An accord happens, including all discordant notes, a synthesis of the opposites, a bridge between two banks. And the highest is possible only when life is most complex; only in complexity the highest happens.
If you want to be simple you can choose one of the alternatives — but you will miss the complexity. If you cannot be simple in complexity, you will be like an animal, an animal or someone in the Himalayas living a renounced life — they don't go to a shop, they don't work in a factory, they don't have wives, they don't have children….
I have observed many people who have renounced life. I have lived with them, observed them deeply; they become like animals. I don't see in them something of the supreme happening; rather, on the contrary, they have fallen back. Their life is less tense of course because an animal's life is less tense, they don't have worries because no animal has worries. In fact they go on falling, they regress; they become like vegetables — they vegetate. If you go to them you will see that they ARE simple, no complexity exists — but bring them back to the world and you will find them more complex than you, because when the situation arises they will be in difficulty.
Then everything that is suppressed will come out. This is a sort of suppression. Don't regress, don't move backwards — go ahead.
A child IS simple, but don't become a child, become mature. Of course when you become absolutely mature, a childhood happens again, but that is qualitatively different.

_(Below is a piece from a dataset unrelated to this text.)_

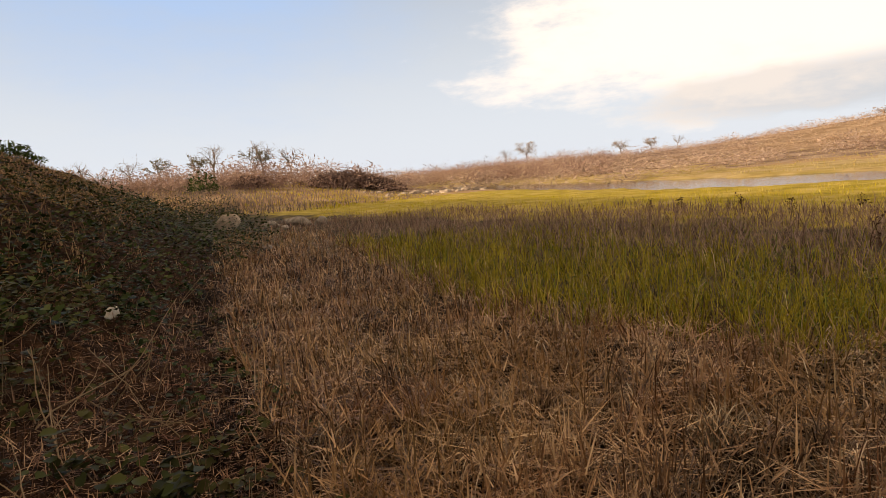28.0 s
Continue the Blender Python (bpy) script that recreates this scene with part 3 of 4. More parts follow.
# fountain-like tussocks through the sedge
tx, ty = scatter(2100, 2.2, 11, -80, 96, 101, 1.3)
tx, ty = keep(sedge_zone(tx, ty, R), tx, ty)
pick = np.where(R.uniform(0, 1, len(tx)) < 0.16 + 0.2 * np.exp(-(((tx + 1) / 1.6) ** 2)), 1, np.where((tx < -2) & (R.uniform(0, 1, len(tx)) < 0.6), 2, np.where((tx > 1.5) & (R.uniform(0, 1, len(tx)) < 0.07), 3, 0)))
near = np.hypot(tx, ty) < 4.6
NEAR_TUSSOCKS = [(a, b, k) for a, b, k in zip(tx[near], ty[near], pick[near])]
tx, ty, pick = keep(~near, tx, ty, pick)
for k, (mat, label) in enumerate((("dry", "straw-brown sedge tussocks by the foot of the dam"), ("grey", "bleached drooping sedge tussocks among the brown"), ("matted", "reddish straw tussocks in the matted grass"), ("olive", "yellow-green sedge tussocks beside the mud"))):
    cx, cy = keep(pick == k, tx, ty)
    m = 38
    hh = np.repeat(R.uniform(0.2, 0.46, len(cx)) * np.where(cx < -2, 0.72, 1.0), m)
    ox, oy = R.normal(0, 0.065, len(hh)), R.normal(0, 0.065, len(hh))
    bx, by = np.repeat(cx, m) + ox, np.repeat(cy, m) + oy
    comb = np.repeat(R.uniform(0, 6.28, len(cx)), m)
    turn = np.arctan2(oy + 0.06 * np.sin(comb), ox + 0.06 * np.cos(comb)) + R.normal(0, 0.6, len(hh))
    blades("sedge_tussocks", bx, by, hh * R.uniform(0.55, 1.1, len(hh)), R.uniform(0.006, 0.012, len(hh)) * (1 + np.hypot(bx, by) / 18), 0.55, 0.85, mat, label, seed=46 + k, segs=4, arch=True, turn=turn)
# fallen blades over the black mud
x, y = scatter(30000, 1.7, 9, -60, 108, 76, 1.5)
x, y = keep((y < dry_edge(x) + 0.8) & (toe_gap(x, y) < 0.3) & (waves(x, y, 0.9, 77) > -0.5) & (R.uniform(0, 1, len(x)) < 0.45 + 0.5 * smooth01((x - 1) / 2)), x, y)
n = len(x)
blades("fallen_blades", x, y, R.uniform(0.08, 0.26, n), R.uniform(0.004, 0.008, n), 3.0, 0.08, "dry", "dry blades lying on the black mud", z=land_z(x, y) + R.uniform(0.01, 0.07, n), seed=45, segs=2)
# matted straw where the marsh dries out
x, y = scatter(70000, 2.2, 24, -86, -8, 66, 1.5)
x, y = keep(waves(x, y, 0.5, 72) + 0.5 * waves(x, y, 1.3, 73) > -0.55, x, y)
x, y = keep((y < dry_edge(x) - 0.1 + 0.4 * waves(x, y, 1.5, 9)) & (toe_gap(x, y) < -0.2 + 0.15 * waves(x, y, 1.3, 10)) & (R.uniform(0, 1, len(x)) < smooth01((-x - 0.6 + 0.8 * waves(x, y, 1.2, 86)) / 2.6)), x, y)
x, y = clumped(x, y, 0.3, 5, 0.35)
n = len(x)
blades("matted_straw", x, y, R.uniform(0.12, 0.36, n), R.uniform(0.006, 0.0115, n) * (1 + np.hypot(x, y) / 16), 1.35, 0.5, "matted", "matted reddish straw beside the trodden path", seed=41, segs=3, arch=True)
x, y = keep(R.uniform(0, 1, n) < 0.9, x, y)
n = len(x)
blades("fallen_straw", x, y, R.uniform(0.1, 0.34, n), R.uniform(0.006, 0.011, n) * (1 + np.hypot(x, y) / 14), 3.0, 0.06, "matted", "pale straws lying over the matted grass", z=land_z(x, y) + R.uniform(0.03, 0.16, n), seed=53, segs=2)
# green belt
x, y = scatter(122000, 3.2, 17, -72, 104, 22, 1.2)
x, y = keep(R.uniform(0, 1, len(x)) < 1 - 0.45 * smooth01((x - 1.5) / 2.5) * smooth01((9 - x) / 4), x, y)
x, y = keep(waves(x, y, 0.75, 90) + 0.6 * waves(x, y, 2.0, 91) > -0.5, x, y)
leafy = waves(x, y, 1.8, 16) + 0.11 * (x - 2)
x, y = keep(R.uniform(0, 1, len(x)) < 1 - 0.55 * smooth01((leafy + 0.1) / 0.3), x, y)
x, y = clumped(x, y, 0.35, 7, 0.3)
x, y = keep((y > dry_edge(x) - 0.5 + 0.4 * waves(x, y, 1.4, 13)) & (y < 8.2 + 1.1 * waves(x, y, 4, 14) + 1.9 * R.normal(0, 1, len(x)) + 0.2 * np.maximum(x - 6, 0) + 0.12 * np.maximum(-x - 5, 0)) & ~wet(x, y) & (mudflat(x, y, 0.97, 0.3, 0.6) > 1.1), x, y)
n = len(x)
ol = (R.uniform(0, 1, n) < 0.22 + 0.6 * smooth01((-x + 2.0) / 4) + 0.15 * waves(x, y, 3, 15))
xa, ya = keep(ol, x, y)
blades("yellowing_grass", xa, ya, R.uniform(0.16, 0.48, len(xa)), R.uniform(0.005, 0.011, len(xa)) * (1 + np.hypot(xa, ya) / 18), 0.35, 0.32, "olive", "tall yellow-green marsh grass", seed=3)
xa, ya = keep(~ol, x, y)
blades("green_grass", xa, ya, R.uniform(0.18, 0.5, len(xa)) * (0.85 + 0.25 * waves(xa, ya, 1.2, 45)), R.uniform(0.005, 0.012, len(xa)) * (1 + np.hypot(xa, ya) / 18), 0.38, 0.35, "green", "dark green marsh grass in the shade", seed=4)
xb2, yb2 = keep(R.uniform(0, 1, n) < 0.15 + 0.2 * waves(x, y, 1.6, 74) + 0.2 * smooth01((x - 3) / 4), x, y)
blades("withered_grass", xb2, yb2, R.uniform(0.2, 0.55, len(xb2)), R.uniform(0.004, 0.009, len(xb2)) * (1 + np.hypot(xb2, yb2) / 18), 0.45, 0.6, "dry", "withered brown blades among the green grass", seed=42, arch=True)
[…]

A sage is again a child, but not childish. A sage has again the flower, the fragrance, the newness of a child, but a deep difference is also there: a child has many repressed things in him and whenever the opportunity is given they will come out . Sex will come out, anger will come out — he will move into the world and become attached and lost. He has those seeds within him. A sage has no seeds, he cannot be lost. He cannot be lost because he is no more. He carries nothing within him.